Central Consultants and Specialists Committee annual report 2008
Download the annual report in PDF format using the link on the right
Chairman's message
CCSC’s focus this year has been on championing clinical leadership and the value of consultants. We have promoted use of the 2003 contract, re-gaining professional control over the issues that doctors can most competently handle and on critically engaging with NHS reforms. We have also made a good start of reforming our communications with the profession. Our latest campaign – to enhance quality through targeted consultant expansion – has also been well received.
Guidance on hospital reconfiguration stressed safety, quality, clinical leadership in partnership with patients and a good evidence base; it strongly opposed financially-driven reconfiguration and was still widely promoted by the Department of Health. Our strong opposition to a new sub-consultant grade and promotion of the value of consultants has been influential, successful and will continue. The
participation of key CCSC members in the MMC programme board, alongside JDC members, has produced valuable results in what was a formidable task of doctor-led crisis management and problem
solving which demonstrated why workforce and other reforms must be led by the profession to get the best results.
We have continued the theme of clinical leadership in our input to the Darzi reviews in London and the Next Stage Review, the results of which need close critical appraisal to ensure the best results for our members and for patients. Although Lord Darzi’s review of the NHS is causing much anxiety, it is essential for us to engage with it if we are to challenge those aspects we feel may not be right for doctors and patients. We have done that and will continue to do that as the review proceeds to its final stages.
We have produced guidance on aspects of the consultant contract to enable its full potential; another area where we have been proactively engaged. Much of this has focused on defending and promoting Supporting Professional Activities, which are key to ensuring that consultants play crucial, wider leadership roles in the health service.
On the changes to medical regulation, we have developed strong policy on using existing mechanisms to satisfy revalidation and have promoted this amongst other stakeholders in government and the
profession.
We have sought to engage much more with the consultant body, with a major survey of consultant opinion launched in March, improvements in communications (new newsletter, weekly website chairman’s updates, cascades and mass-emails on urgent issues) and a programme of sold-out seminars for local consultant representatives.
Finally, we continue to forge links with the Government, NHS Employers, Colleges and other stakeholders.
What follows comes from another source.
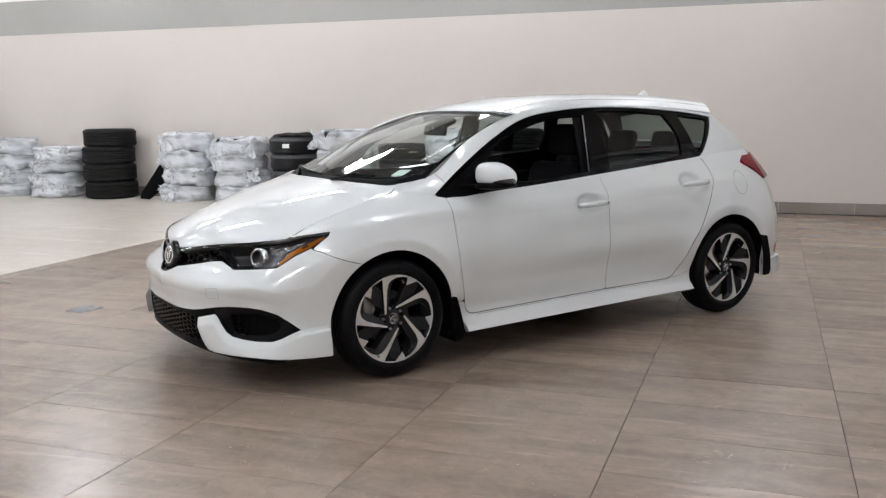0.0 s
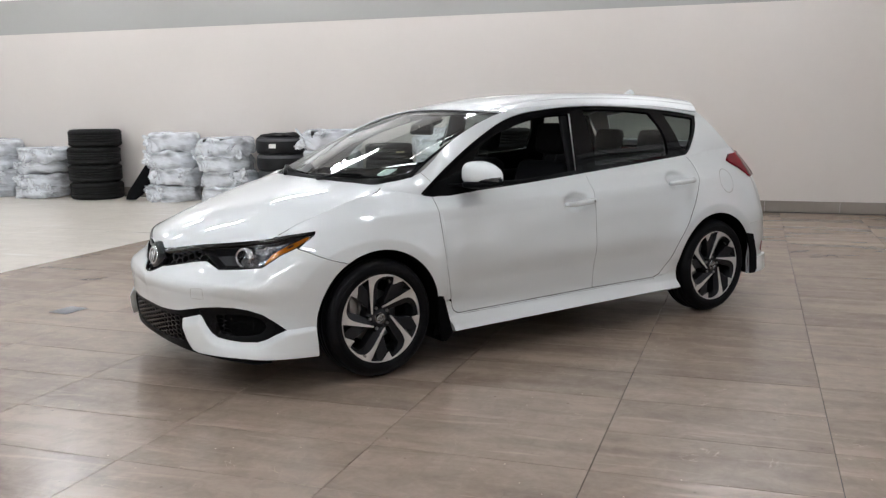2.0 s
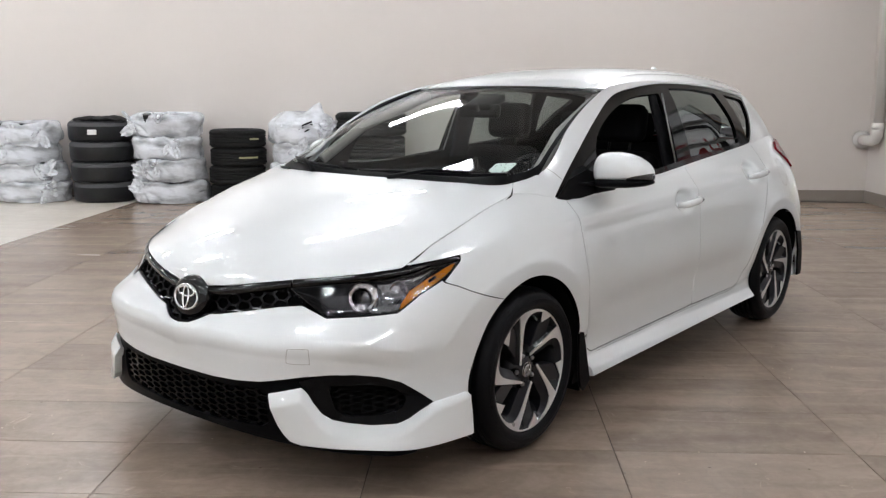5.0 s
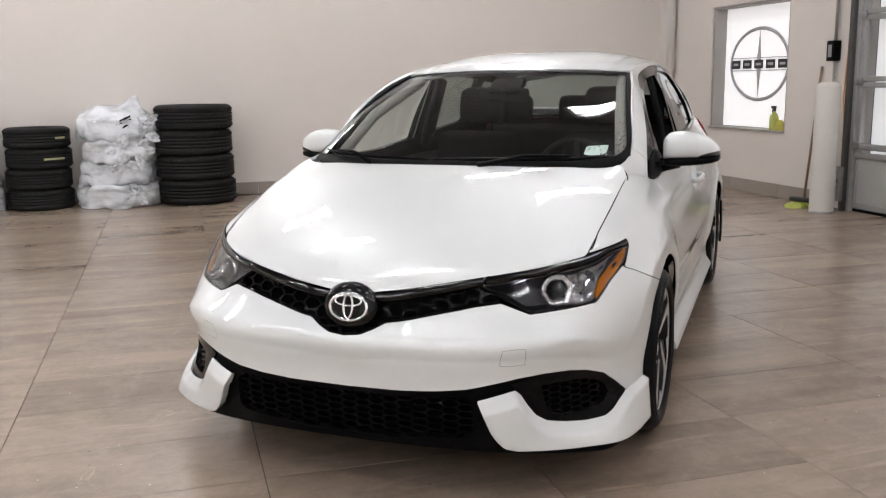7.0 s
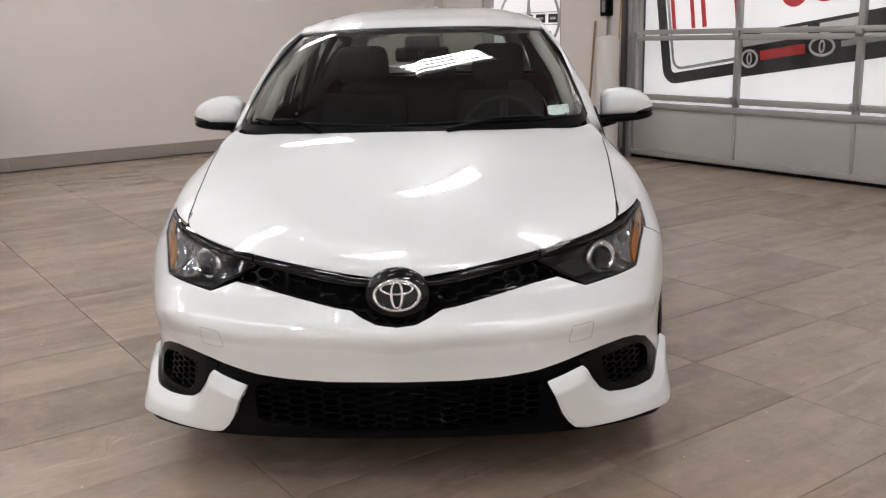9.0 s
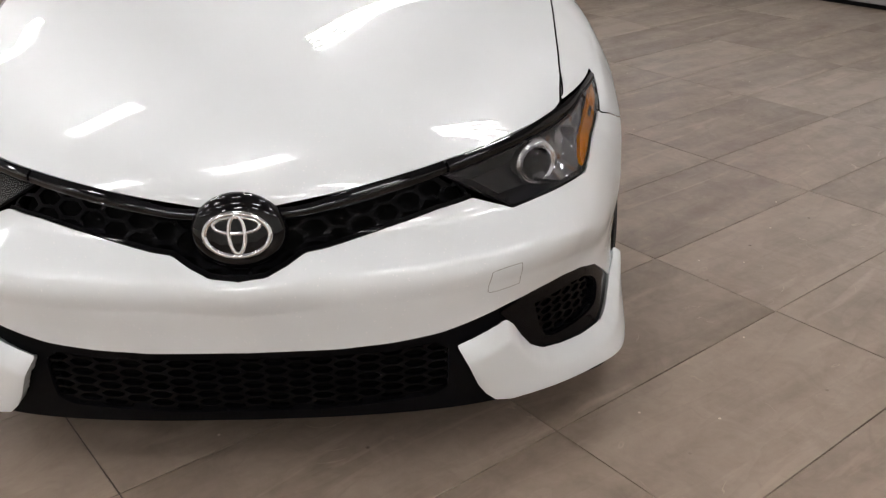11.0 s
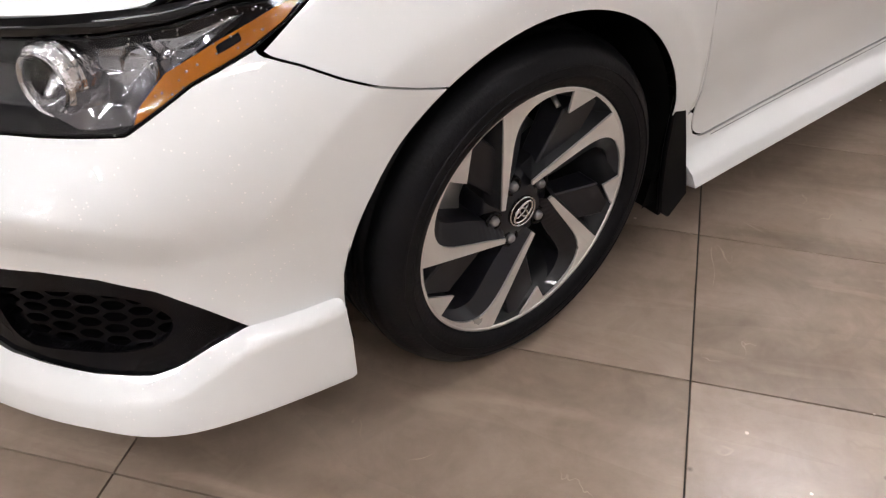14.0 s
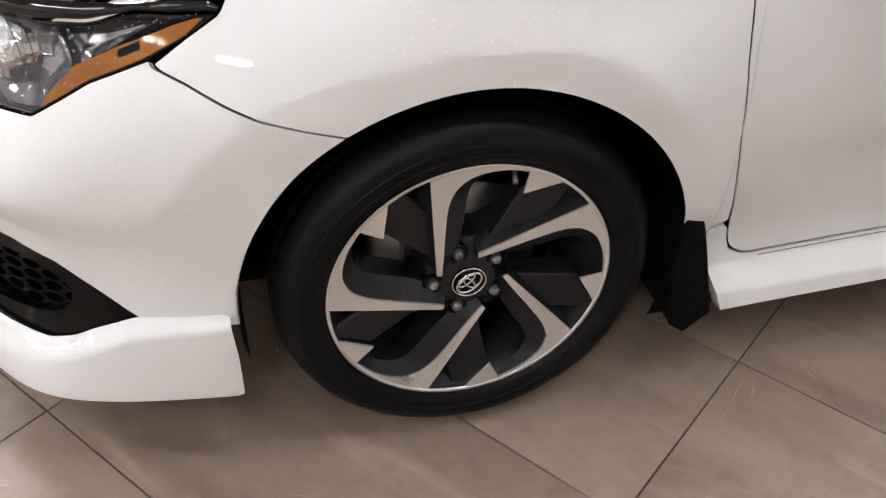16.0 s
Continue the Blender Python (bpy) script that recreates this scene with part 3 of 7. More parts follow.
spots.sort(key=lambda s: (s[0] - 0.5) ** 2 + (s[1] - 0.8) ** 2)
far += [(u, v, TL) for u, v in spots[296:]]
for u, v in spots[:296]:
    o = new("tile", tile_me)
    o.parent = floor
    o.matrix_basis = floor.matrix_basis.inverted() @ room(u, v, -0.012 + random.uniform(-0.0004, 0.0004), random.choice((0, 180)))


def joined_tiles(name, cells, width, material, label):
    verts, faces = [], []
    for u, v, length in cells:
        a, b, z = length / 2 - JOINT / 2, width / 2 - JOINT / 2, random.uniform(-0.0004, 0.0004)
        k = len(verts)
        verts += [(u + sx * a, v + sy * b, z) for sx, sy in ((-1, -1), (1, -1), (1, 1), (-1, 1))]
        verts += [(u + sx * a, v + sy * b, -0.012) for sx, sy in ((-1, -1), (1, -1), (1, 1), (-1, 1))]
        faces += [(k, k + 1, k + 2, k + 3)] + [(k + s, k + s + 4, k + (s + 1) % 4 + 4, k + (s + 1) % 4) for s in range(4)]
    m = bpy.data.meshes.new(name)
    m.from_pydata(verts, [], faces)
    m.materials.append(material)
    o = new(name, m)
    o.parent = floor
    o.matrix_basis = floor.matrix_basis.inverted() @ room(0, 0)
    return tagged(o, label, kind="stuff")


joined_tiles("far_tiles", far, TW, TILE_FAR, "taupe porcelain tiles farther off")
pale, q = [], LIGHT_EDGE - TL / 2
while q > U0:
    pale += [(q, -1.438 + (j + 0.5) * 0.4538 * 2, TL) for j in range(-9, 11) if -1.438 + (j + 0.5) * 0.9076 < WALL_V]
    q -= TL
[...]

These are essential to retaining the influence that delivers vital benefits for our constituents at a challenging, uncertain and often unsettling time.
This last year has been challenging for all of us, but I firmly believe that the approach of engagement that the CCSC has taken is right for our position as a profession that feels embattled by reform and for patients that feel confused by it. The NHS cannot function effectively without our clinical skills, our innovation and our leadership. Our challenge to the Government is to recognise that and to empower us to lead. The challenge to us is to take up positions of leadership and to use them responsibly to re-build professional confidence and to strive for a better and better service.